Example 2: Budget-conscious traveler with flexible expectations
Priorities: cost 5, crowd level 4, weather comfort 2, daylight 2.
This traveler is open to grey skies, plans to focus on museums and neighborhood exploring, and will use public transport. Their best months may be April, October, or November, depending on route and comfort with shorter days. The trade-off is simple: lower pressure and potentially better value, but fewer hours outdoors and more variable conditions.
Example 3: Outdoor traveler planning hiking and island stops
Priorities: outdoor access 5, daylight 5, weather comfort 4, cost 2.
This traveler should usually focus on June through August, with late May and early September as possible alternatives if their route is flexible. Here, long daylight and seasonal access matter more than cost. Shoulder season may still work, but only if the traveler accepts more uncertainty in trail, ferry, and weather conditions.
Example 4: Winter atmosphere traveler
Priorities: winter atmosphere 5, crowd level 3, cost 3, daylight 1.
This traveler wants snow, warm interiors, seasonal foods, and dramatic landscapes rather than full sightseeing days. The best fit is often January, February, or December, with the exact choice depending on whether festive atmosphere or quieter winter rhythm matters more.
Example 5: Family trip with children
Priorities: transport simplicity 5, weather comfort 4, daylight 4, crowd level 3.
Families often do best in late spring or early autumn if school schedules allow, because these periods can reduce friction without sacrificing too much outdoor time.

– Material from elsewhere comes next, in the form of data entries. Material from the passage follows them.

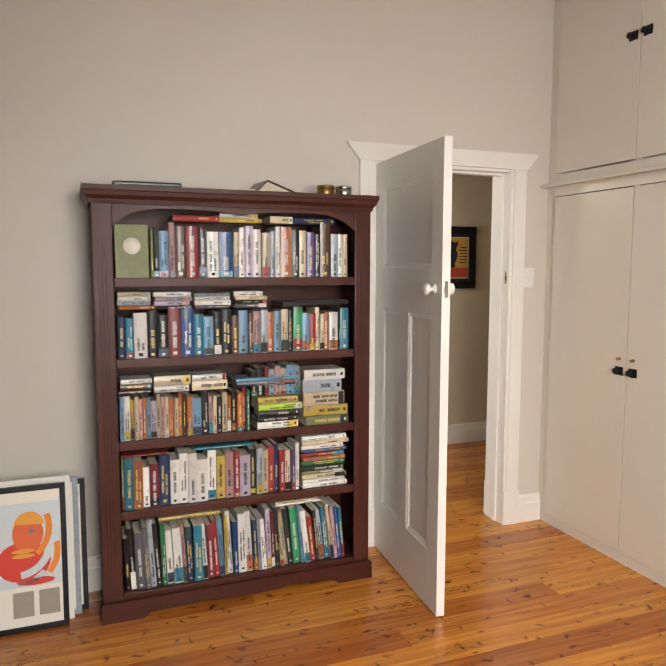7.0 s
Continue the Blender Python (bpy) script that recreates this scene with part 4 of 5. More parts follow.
# second shelf
row("n3 t3 w5 k4 k4 m59 b58 t4 l4 k3 k4 d3 l4 d2 i3 s3 o3 l3 e3 k2 G48 l3 r3 e2 e2 o2 w4 k1 t4", TOPS[3], YA, 1.05, 0.198, G[3])
z = TOPS[3] + 0.206
pile("oswe", z, YA + 0.005, 0.14, 0.017, G[3])
pile("kaaw", z, YA + 0.155, 0.16, 0.017, G[3])
pile("cwws", z, YA + 0.325, 0.155, 0.017, G[3])
pile("ckew", z, YA + 0.50, 0.145, 0.017, G[3])
# third shelf
row("l2 w3 y2 e2 i2 o2 l2 a3 e2 i2 e2 o3 e2 o2 d2 o3 l5 k4 i2 e2 k3 e3 o2 k3 o3 r29 g2", TOPS[2], YA, 0.565, 0.190, G[2])
row("k3 k4 r2 s3 i3 e3 l4 s3", TOPS[2] + 0.150, YA + 0.575, 0.235, 0.135, G[2], back=0.02)
z = TOPS[2] + 0.200
pile("kdw", z, YA + 0.005, 0.125, 0.02, G[2])
pile("we", z, YA + 0.14, 0.155, 0.036, G[2])
pile("ew", z, YA + 0.31, 0.155, 0.036, G[2])
pile("nsl", z, YA + 0.50, 0.30, 0.012, G[2])
pile("wkkLy", TOPS[2], YA + 0.60, 0.20, 0.029, G[2], -0.015)
pile("vyesw", TOPS[2], YA + 0.82, 0.215, 0.050, G[2], -0.012)
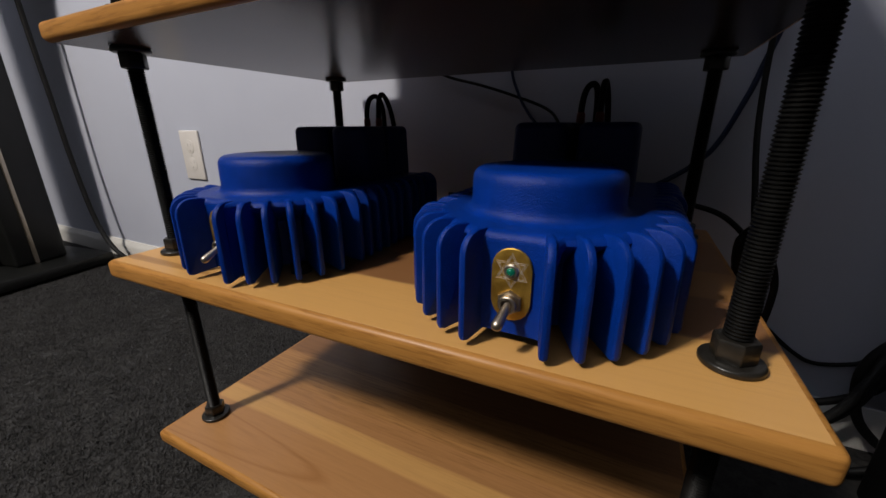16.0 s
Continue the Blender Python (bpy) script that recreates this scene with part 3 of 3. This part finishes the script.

If your planning also includes relocation scouting or neighborhood comparison, Best Neighborhoods in Northern Cities for Families, Students, and Remote Workers and School and Childcare Basics in Northern Europe for Newcomer Families may help you turn a visit into a more useful fact-finding trip.
The important point in all five examples is that the winning month changes when the weights change. That is why this article stays useful over time: even if seasonal pricing shifts, the decision method still works.
When to recalculate
Revisit your month choice whenever one of the core inputs changes. In practice, that means you should recalculate if:
- Your budget tightens or expands
- You switch from a city break to a nature-heavy route
- You add children, older relatives, or less mobile travelers to the trip
- You move from summer packing to cold-weather packing
- You change from train travel to self-driving
- You add islands, ferries, or cross-border segments
- Your tolerance for short days or cold weather turns out to be lower than expected
A practical rule is to review your plan twice: once before you start monitoring fares and again before you book accommodation. The first review tells you which months deserve attention. The second confirms whether current prices still justify that seasonal choice.

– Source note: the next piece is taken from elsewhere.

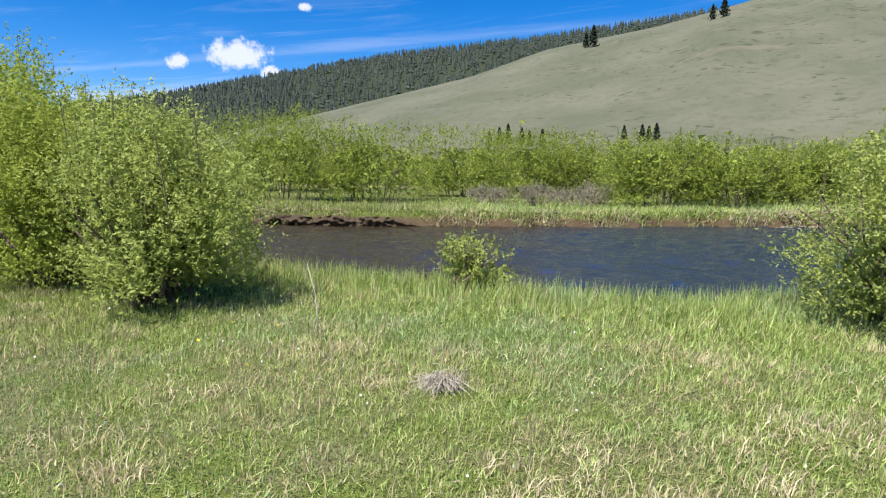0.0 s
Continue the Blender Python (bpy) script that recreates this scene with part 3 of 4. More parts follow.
# ---- lodge frames: poles tied where they cross ----
def pole_mesh(foot, cross, length, rng, thick):
    """A slightly crooked tapering pole from its foot past the crossing, in the frame of its foot."""
    d = Vector(cross) - Vector(foot)
    d.normalize()
    side = d.orthogonal().normalized()
    up = d.cross(side)
    n, pts, rad = 9, [], []
    b1, b2, ph = rng.normal(0, 0.012), rng.normal(0, 0.010), rng.uniform(0, 6)
    for i in range(n + 1):
        f = i / n
        w = math.sin(math.pi * f)
        off = side * (b1 * length * w * 0.6 + 0.012 * math.sin(5 * f + ph)) + up * (b2 * length * w * 0.6 + 0.010 * math.cos(7 * f + ph))
        pts.append(d * (length * f) + off)
        knot = 1 + (0.16 if rng.random() < 0.18 else 0.0)
        rad.append(thick * (1 - 0.66 * f ** 1.15) * knot)
    return tube(pts, rad, 8)


def lodge(x, y, height, poles, label, thick=0.042, rope=0.0, seed=0, woods=""):
    """Poles as (bearing of the foot, its distance from the middle, length); woods: g grey, d dark, p pale, in their order."""
    rng = np.random.default_rng(seed)
    base = gz(x, y)
    ob = empty("tipi_frame", x, y, base, label, "tipi frame", "tipi frames in the meadow")
    top = height - base
    for i, (az, rad, length) in enumerate(poles):
        a = radians(az)
        fx, fy = rad * math.cos(a), rad * math.sin(a)
        fz = gz(x + fx, y + fy) - base - 0.04
        swirl = a + math.pi / 2
        cross = (0.045 * math.cos(swirl), 0.045 * math.sin(swirl), top + rng.uniform(-0.05, 0.05))
        v, f = pole_mesh((fx, fy, fz), cross, length + 0.04, rng, thick * rng.uniform(0.85, 1.1))
        wood = "gdp".index(woods[i]) if woods else rng.choice([0, 0, 1, 1, 2])
        p = mesh_object("pole", v, f, (W_POLE, W_DARK, W_PALE)[wood], ob, ("", "dark weathered pole", "pale bleached pole")[wood], True)
        p.location = (fx, fy, fz)
    v, f = [], []
    for c in range(3):
        pts = []
        for j in range(13):
            t = 2 * math.pi * j / 12
            r = 0.066 + 0.010 * math.sin(3 * t + c)
            pts.append((r * math.cos(t), r * math.sin(t), top - 0.05 + 0.03 * c + 0.02 * math.sin(2 * t + c)))
        tube(pts, [0.009] * 13, 5, v, f)
    lashing = mesh_object("lashing", v, f, ROPE, ob, "rope lashing where the poles cross", True)
    v, f = tube([(0.07, -0.05, top - 0.02), (0.09, -0.07, top - 0.12), (0.085, -0.08, top - 0.28)], [0.010, 0.009, 0.006], 5)
    mesh_object("rope_end", v, f, ROPE, lashing, "", True)
    if rope:
        pts = [(-0.03 + 0.012 * math.sin(i), 0.04 + 0.01 * math.cos(i * 1.3), top - 0.05 - (top - 0.1) * i / 14) for i in range(15)]
        v, f = tube(pts, [0.0052] * 15, 5)
        for h in (0.07, 0.36):
            tube([(0.0, 0.04, h * top - 0.03), (0.005, 0.045, h * top), (0.0, 0.04, h * top + 0.03)], [0.008, 0.024, 0.008], 6, v, f)
        mesh_object("hanging_rope", v, f, CORD, ob, "thin knotted rope hanging to the grass", True)
        v, f = tube([(-0.07, 0.02, 0.16), (0.0, 0.05, 0.18), (0.05, 0.05, 0.17)], [0.008, 0.016, 0.010], 6)
        mesh_object("toggle", v, f, W_PALE, ob, "short wooden toggle tied to the rope", True)
    return ob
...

Use this short action checklist:
- Write down your trip type in one sentence.
- Choose four factors that matter most.
- Weight them from 1 to 5.
- Score your top six candidate months.
- Remove any month that fails on daylight, weather tolerance, or logistics.
- Price transport and stays only for the remaining months.
- Book the month that gives the best overall fit, not the month with the cheapest single fare.
If you do that, you will make a better decision than most travelers who choose dates based on temperature alone. The best time to visit Northern Europe is not fixed. It is the month that matches your route, your tolerance for trade-offs, and the kind of days you actually want to have.